Aim of the task -
Provide an exact copy of the data, excluding the images.

Saved entries
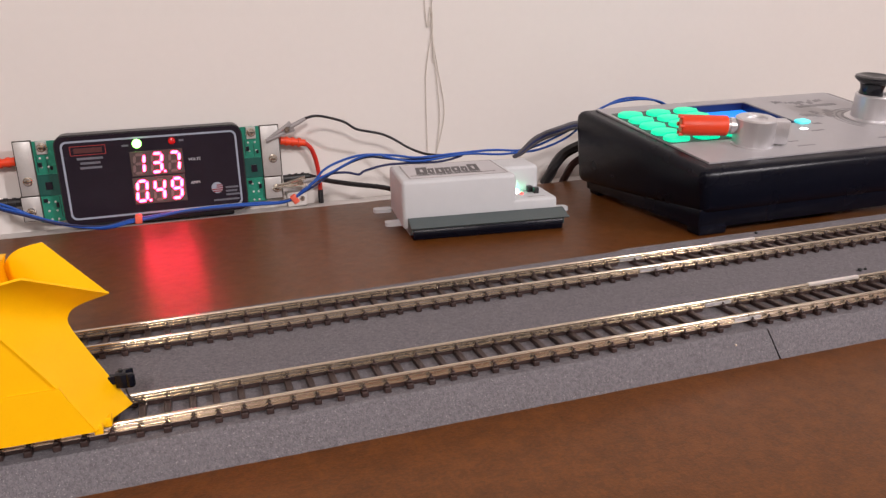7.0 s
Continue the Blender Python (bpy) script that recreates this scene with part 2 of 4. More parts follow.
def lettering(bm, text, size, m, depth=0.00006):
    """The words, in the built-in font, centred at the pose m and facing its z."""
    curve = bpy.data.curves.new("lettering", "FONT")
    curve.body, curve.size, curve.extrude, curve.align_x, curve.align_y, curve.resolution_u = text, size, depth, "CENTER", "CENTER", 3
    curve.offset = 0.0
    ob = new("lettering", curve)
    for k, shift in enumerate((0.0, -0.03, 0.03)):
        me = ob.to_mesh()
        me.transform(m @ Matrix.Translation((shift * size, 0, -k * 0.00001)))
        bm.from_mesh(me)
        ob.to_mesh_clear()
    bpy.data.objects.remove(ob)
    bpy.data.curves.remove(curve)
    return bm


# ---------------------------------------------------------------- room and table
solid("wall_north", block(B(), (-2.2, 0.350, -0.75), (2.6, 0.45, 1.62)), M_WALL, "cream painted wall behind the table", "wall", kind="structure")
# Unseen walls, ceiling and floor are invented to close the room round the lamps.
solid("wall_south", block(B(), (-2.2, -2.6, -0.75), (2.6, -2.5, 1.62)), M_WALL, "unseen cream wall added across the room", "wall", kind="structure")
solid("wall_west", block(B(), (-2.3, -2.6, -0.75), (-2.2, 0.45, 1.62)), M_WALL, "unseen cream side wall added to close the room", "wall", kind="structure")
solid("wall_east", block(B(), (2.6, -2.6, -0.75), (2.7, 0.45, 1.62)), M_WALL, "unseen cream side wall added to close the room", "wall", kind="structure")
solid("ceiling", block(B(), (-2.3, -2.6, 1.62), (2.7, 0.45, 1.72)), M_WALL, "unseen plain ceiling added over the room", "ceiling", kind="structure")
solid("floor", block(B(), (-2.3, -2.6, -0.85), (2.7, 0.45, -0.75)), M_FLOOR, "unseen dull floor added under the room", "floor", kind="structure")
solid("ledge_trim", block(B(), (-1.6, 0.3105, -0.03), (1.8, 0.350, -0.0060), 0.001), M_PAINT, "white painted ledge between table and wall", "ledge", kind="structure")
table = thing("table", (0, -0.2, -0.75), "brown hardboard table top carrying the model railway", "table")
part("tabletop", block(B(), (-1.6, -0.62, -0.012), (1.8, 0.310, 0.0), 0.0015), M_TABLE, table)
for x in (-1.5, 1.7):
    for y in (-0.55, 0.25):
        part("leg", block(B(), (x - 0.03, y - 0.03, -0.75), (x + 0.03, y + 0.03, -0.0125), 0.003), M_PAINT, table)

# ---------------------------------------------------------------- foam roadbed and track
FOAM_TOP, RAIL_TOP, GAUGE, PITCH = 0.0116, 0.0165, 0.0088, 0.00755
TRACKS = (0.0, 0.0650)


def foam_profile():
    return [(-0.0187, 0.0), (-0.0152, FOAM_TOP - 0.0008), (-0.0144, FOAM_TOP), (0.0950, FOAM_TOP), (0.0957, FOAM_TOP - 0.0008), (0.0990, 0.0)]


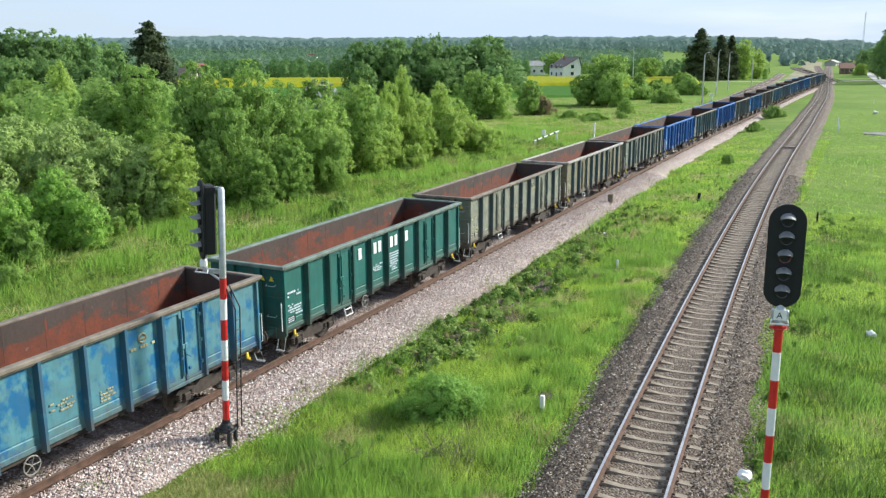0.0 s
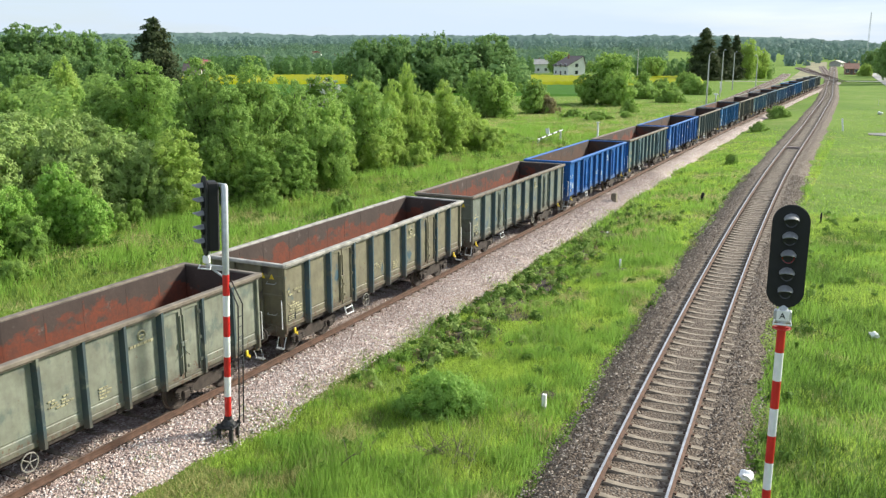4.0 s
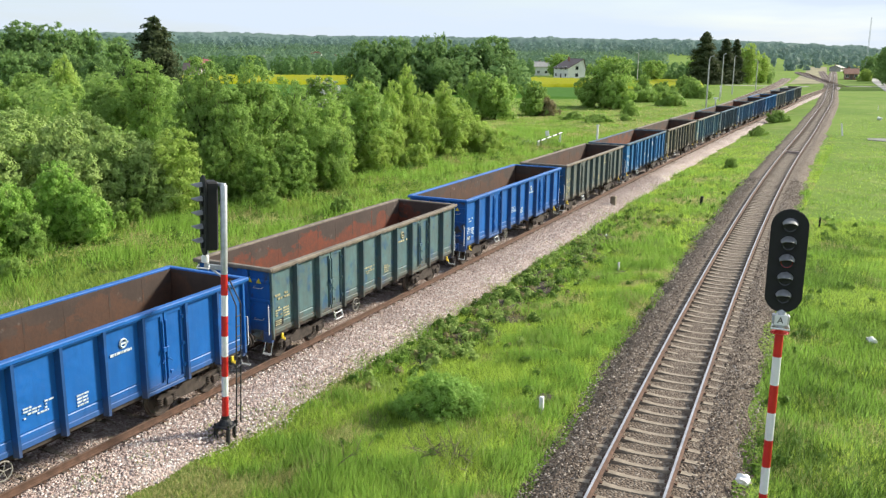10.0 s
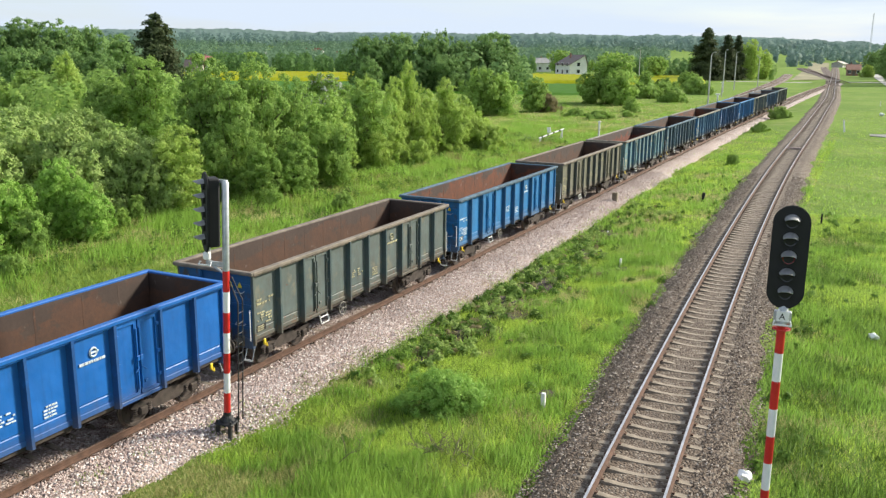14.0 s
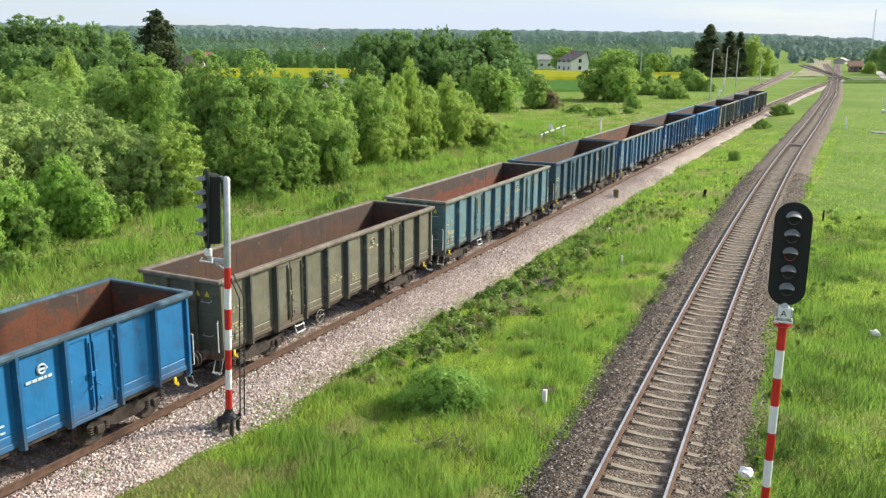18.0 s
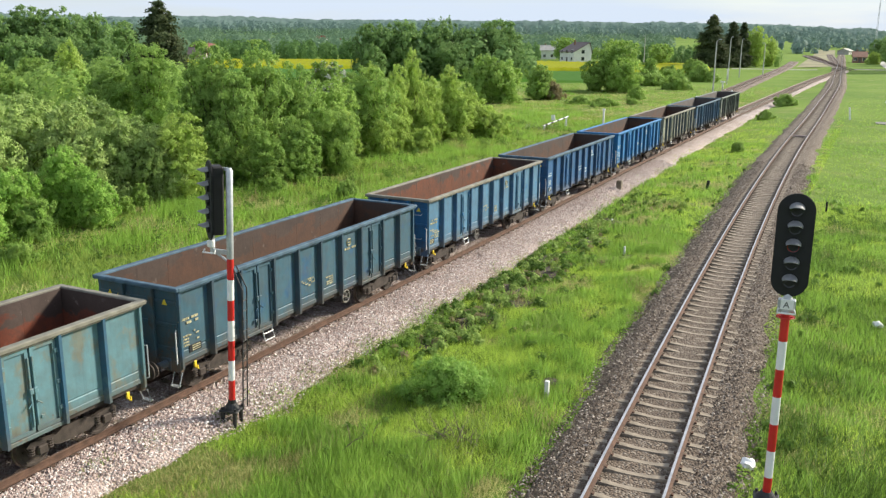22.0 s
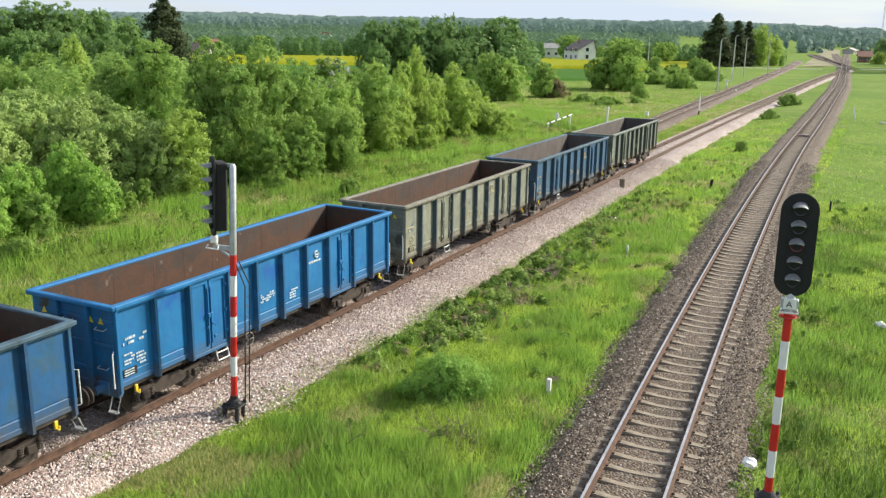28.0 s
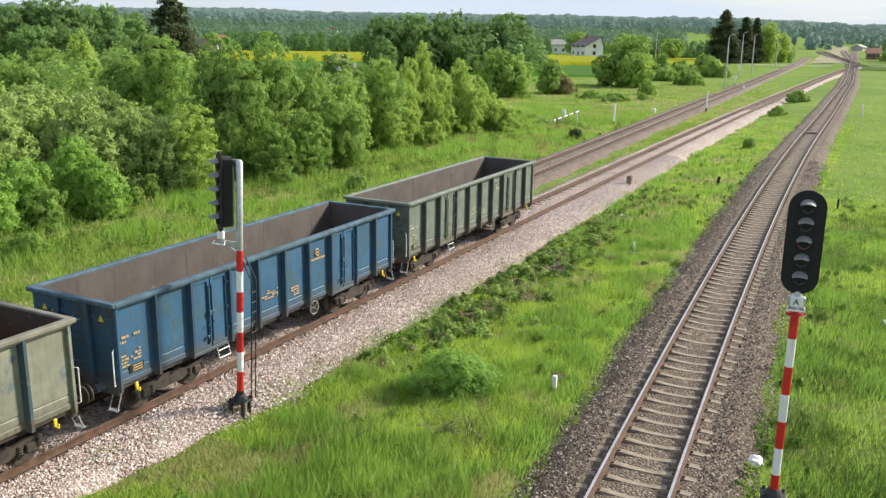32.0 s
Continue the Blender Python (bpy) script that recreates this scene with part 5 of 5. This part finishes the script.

The reply -
7.0 s
Continue the Blender Python (bpy) script that recreates this scene with part 2 of 4. More parts follow.
def lettering(bm, text, size, m, depth=0.00006):
    """The words, in the built-in font, centred at the pose m and facing its z."""
    curve = bpy.data.curves.new("lettering", "FONT")
    curve.body, curve.size, curve.extrude, curve.align_x, curve.align_y, curve.resolution_u = text, size, depth, "CENTER", "CENTER", 3
    curve.offset = 0.0
    ob = new("lettering", curve)
    for k, shift in enumerate((0.0, -0.03, 0.03)):
        me = ob.to_mesh()
        me.transform(m @ Matrix.Translation((shift * size, 0, -k * 0.00001)))
        bm.from_mesh(me)
        ob.to_mesh_clear()
    bpy.data.objects.remove(ob)
    bpy.data.curves.remove(curve)
    return bm


# ---------------------------------------------------------------- room and table
solid("wall_north", block(B(), (-2.2, 0.350, -0.75), (2.6, 0.45, 1.62)), M_WALL, "cream painted wall behind the table", "wall", kind="structure")
# Unseen walls, ceiling and floor are invented to close the room round the lamps.
solid("wall_south", block(B(), (-2.2, -2.6, -0.75), (2.6, -2.5, 1.62)), M_WALL, "unseen cream wall added across the room", "wall", kind="structure")
solid("wall_west", block(B(), (-2.3, -2.6, -0.75), (-2.2, 0.45, 1.62)), M_WALL, "unseen cream side wall added to close the room", "wall", kind="structure")
solid("wall_east", block(B(), (2.6, -2.6, -0.75), (2.7, 0.45, 1.62)), M_WALL, "unseen cream side wall added to close the room", "wall", kind="structure")
solid("ceiling", block(B(), (-2.3, -2.6, 1.62), (2.7, 0.45, 1.72)), M_WALL, "unseen plain ceiling added over the room", "ceiling", kind="structure")
solid("floor", block(B(), (-2.3, -2.6, -0.85), (2.7, 0.45, -0.75)), M_FLOOR, "unseen dull floor added under the room", "floor", kind="structure")
solid("ledge_trim", block(B(), (-1.6, 0.3105, -0.03), (1.8, 0.350, -0.0060), 0.001), M_PAINT, "white painted ledge between table and wall", "ledge", kind="structure")
table = thing("table", (0, -0.2, -0.75), "brown hardboard table top carrying the model railway", "table")
part("tabletop", block(B(), (-1.6, -0.62, -0.012), (1.8, 0.310, 0.0), 0.0015), M_TABLE, table)
for x in (-1.5, 1.7):
    for y in (-0.55, 0.25):
        part("leg", block(B(), (x - 0.03, y - 0.03, -0.75), (x + 0.03, y + 0.03, -0.0125), 0.003), M_PAINT, table)

# ---------------------------------------------------------------- foam roadbed and track
FOAM_TOP, RAIL_TOP, GAUGE, PITCH = 0.0116, 0.0165, 0.0088, 0.00755
TRACKS = (0.0, 0.0650)


def foam_profile():
    return [(-0.0187, 0.0), (-0.0152, FOAM_TOP - 0.0008), (-0.0144, FOAM_TOP), (0.0950, FOAM_TOP), (0.0957, FOAM_TOP - 0.0008), (0.0990, 0.0)]


0.0 s
4.0 s
10.0 s
14.0 s
18.0 s
22.0 s
28.0 s
32.0 s
Continue the Blender Python (bpy) script that recreates this scene with part 5 of 5. This part finishes the script.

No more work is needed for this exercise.